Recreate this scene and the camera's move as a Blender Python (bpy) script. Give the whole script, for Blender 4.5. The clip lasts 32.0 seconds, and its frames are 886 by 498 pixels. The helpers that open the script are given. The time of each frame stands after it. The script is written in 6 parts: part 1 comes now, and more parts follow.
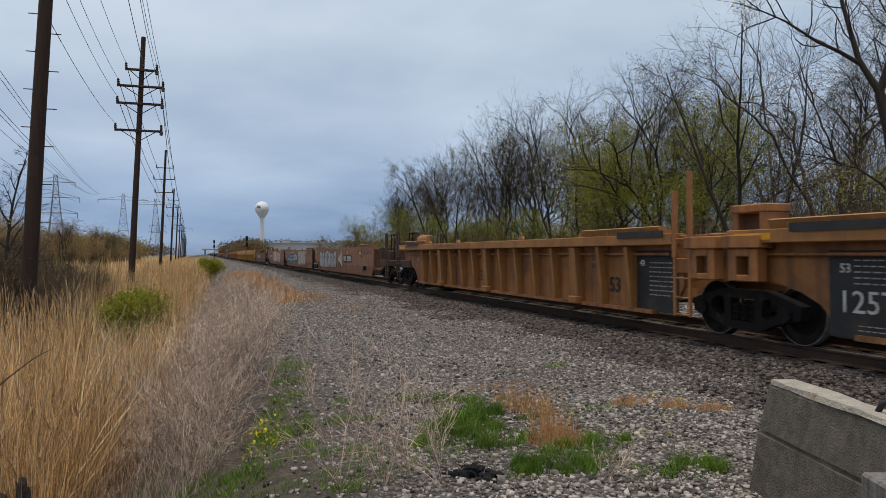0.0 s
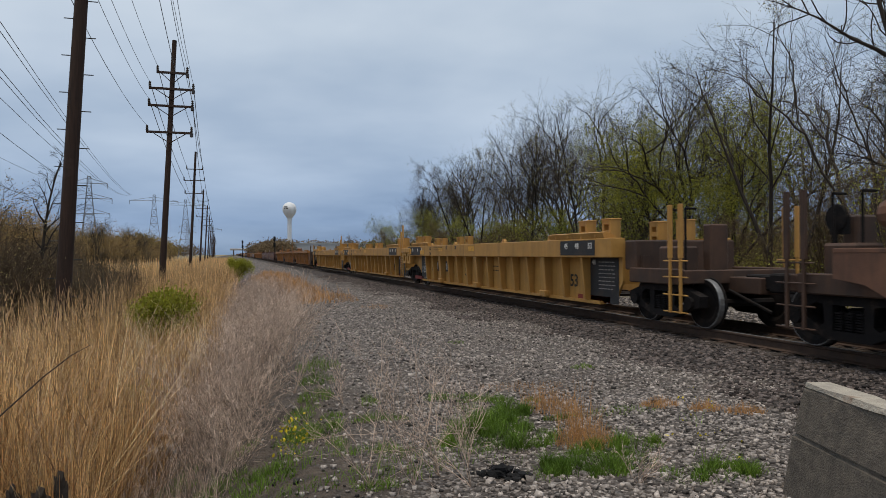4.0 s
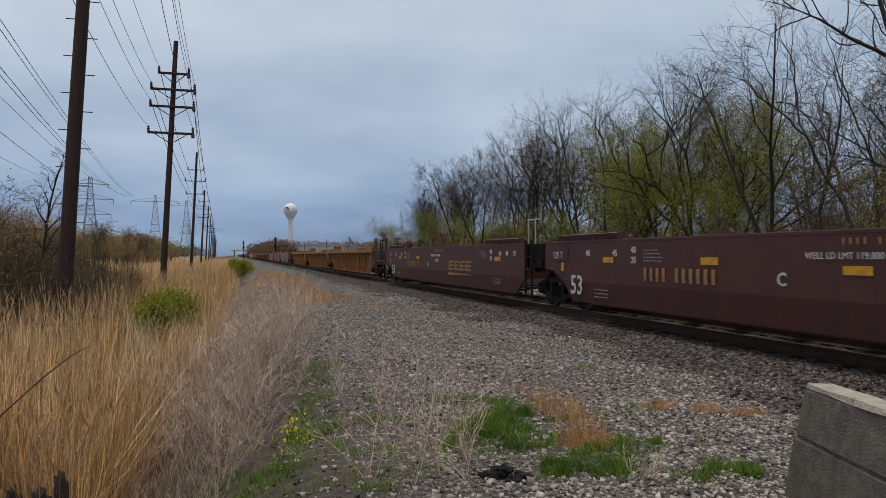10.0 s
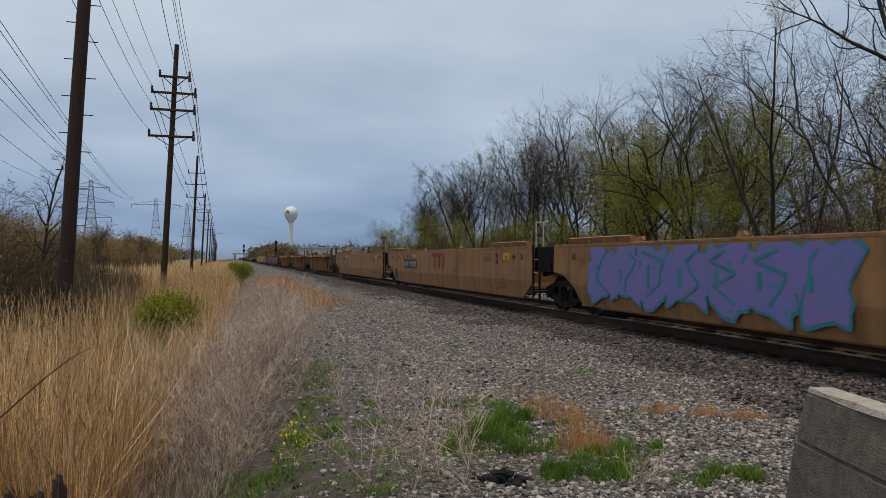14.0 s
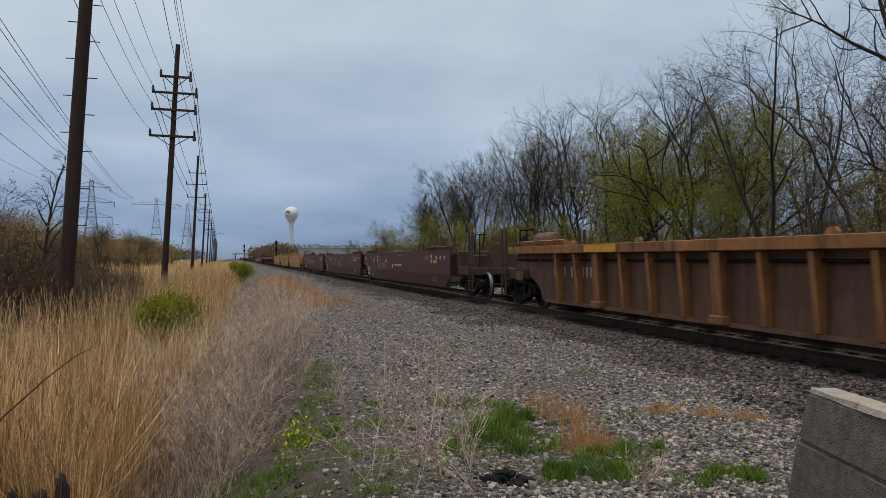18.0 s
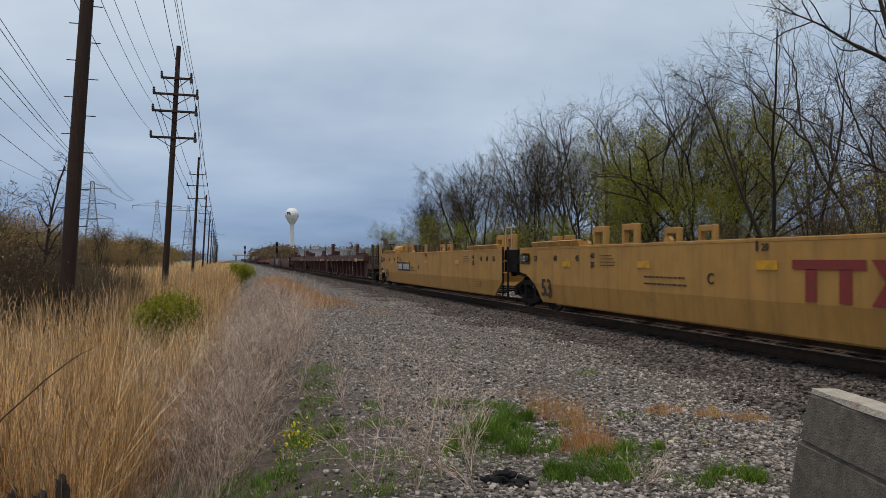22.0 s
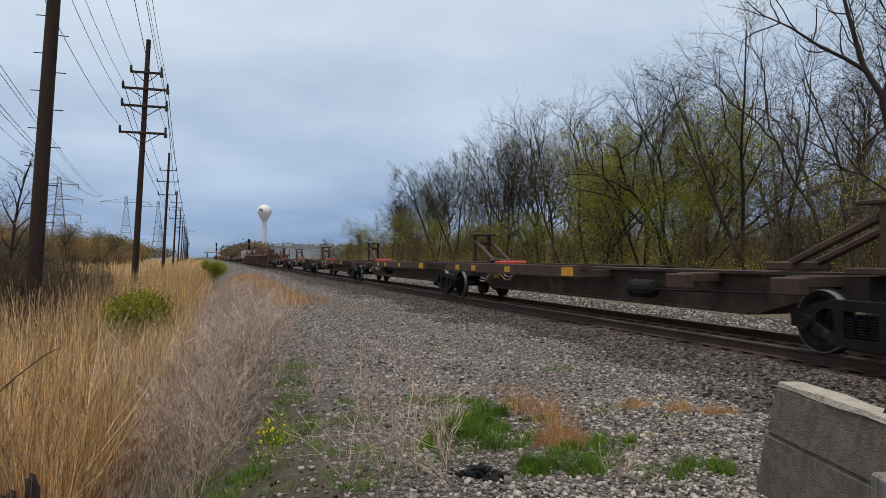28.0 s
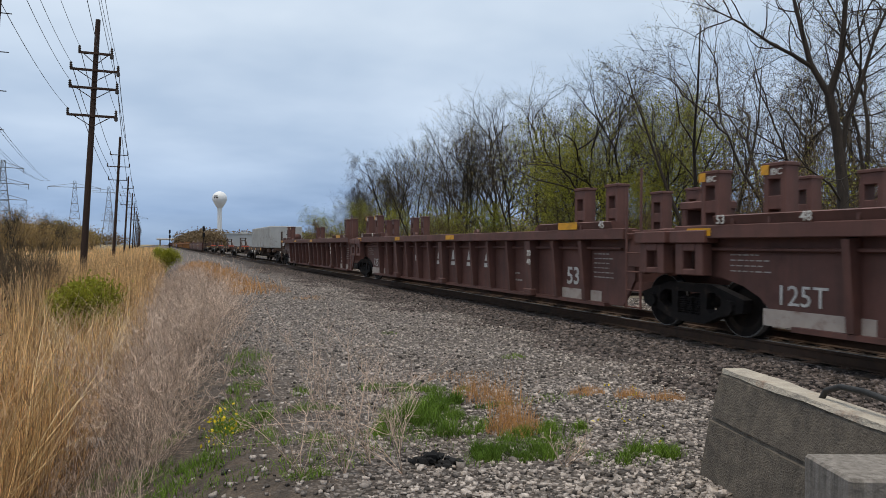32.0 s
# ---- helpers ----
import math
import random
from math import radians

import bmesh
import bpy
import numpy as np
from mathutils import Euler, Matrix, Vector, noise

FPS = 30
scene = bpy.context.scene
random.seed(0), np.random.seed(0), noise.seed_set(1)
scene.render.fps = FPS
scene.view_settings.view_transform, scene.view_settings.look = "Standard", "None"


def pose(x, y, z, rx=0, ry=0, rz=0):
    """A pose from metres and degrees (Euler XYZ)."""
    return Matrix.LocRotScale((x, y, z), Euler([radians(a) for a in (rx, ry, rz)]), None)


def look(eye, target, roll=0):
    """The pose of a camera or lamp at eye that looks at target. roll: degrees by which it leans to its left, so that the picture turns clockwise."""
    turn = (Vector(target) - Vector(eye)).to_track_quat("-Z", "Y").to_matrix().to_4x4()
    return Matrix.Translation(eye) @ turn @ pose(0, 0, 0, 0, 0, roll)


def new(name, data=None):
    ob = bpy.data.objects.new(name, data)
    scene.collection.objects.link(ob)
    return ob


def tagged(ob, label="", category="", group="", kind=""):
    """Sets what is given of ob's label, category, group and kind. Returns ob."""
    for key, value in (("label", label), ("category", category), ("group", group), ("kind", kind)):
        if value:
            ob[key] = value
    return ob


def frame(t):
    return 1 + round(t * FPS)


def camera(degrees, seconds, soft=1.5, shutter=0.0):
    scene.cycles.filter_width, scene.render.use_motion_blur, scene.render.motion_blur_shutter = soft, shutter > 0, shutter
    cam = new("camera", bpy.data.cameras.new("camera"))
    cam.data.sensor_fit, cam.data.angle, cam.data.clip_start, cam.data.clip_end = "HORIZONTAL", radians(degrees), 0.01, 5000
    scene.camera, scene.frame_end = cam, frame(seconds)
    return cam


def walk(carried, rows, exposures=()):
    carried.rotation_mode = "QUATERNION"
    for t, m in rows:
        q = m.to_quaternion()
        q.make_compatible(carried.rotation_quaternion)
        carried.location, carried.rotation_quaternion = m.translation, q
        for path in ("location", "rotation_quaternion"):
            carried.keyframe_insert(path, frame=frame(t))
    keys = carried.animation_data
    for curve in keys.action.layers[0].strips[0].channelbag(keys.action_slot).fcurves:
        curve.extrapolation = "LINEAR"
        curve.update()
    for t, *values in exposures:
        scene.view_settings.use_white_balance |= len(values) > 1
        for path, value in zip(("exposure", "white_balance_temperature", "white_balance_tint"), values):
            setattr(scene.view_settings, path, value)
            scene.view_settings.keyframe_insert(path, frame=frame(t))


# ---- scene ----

──────

* _Task description_:
Scan the material above for the string "values" and return the lines that hold it.

* _Task answer_:
    for t, *values in exposures:
        scene.view_settings.use_white_balance |= len(values) > 1
        for path, value in zip(("exposure", "white_balance_temperature", "white_balance_tint"), values):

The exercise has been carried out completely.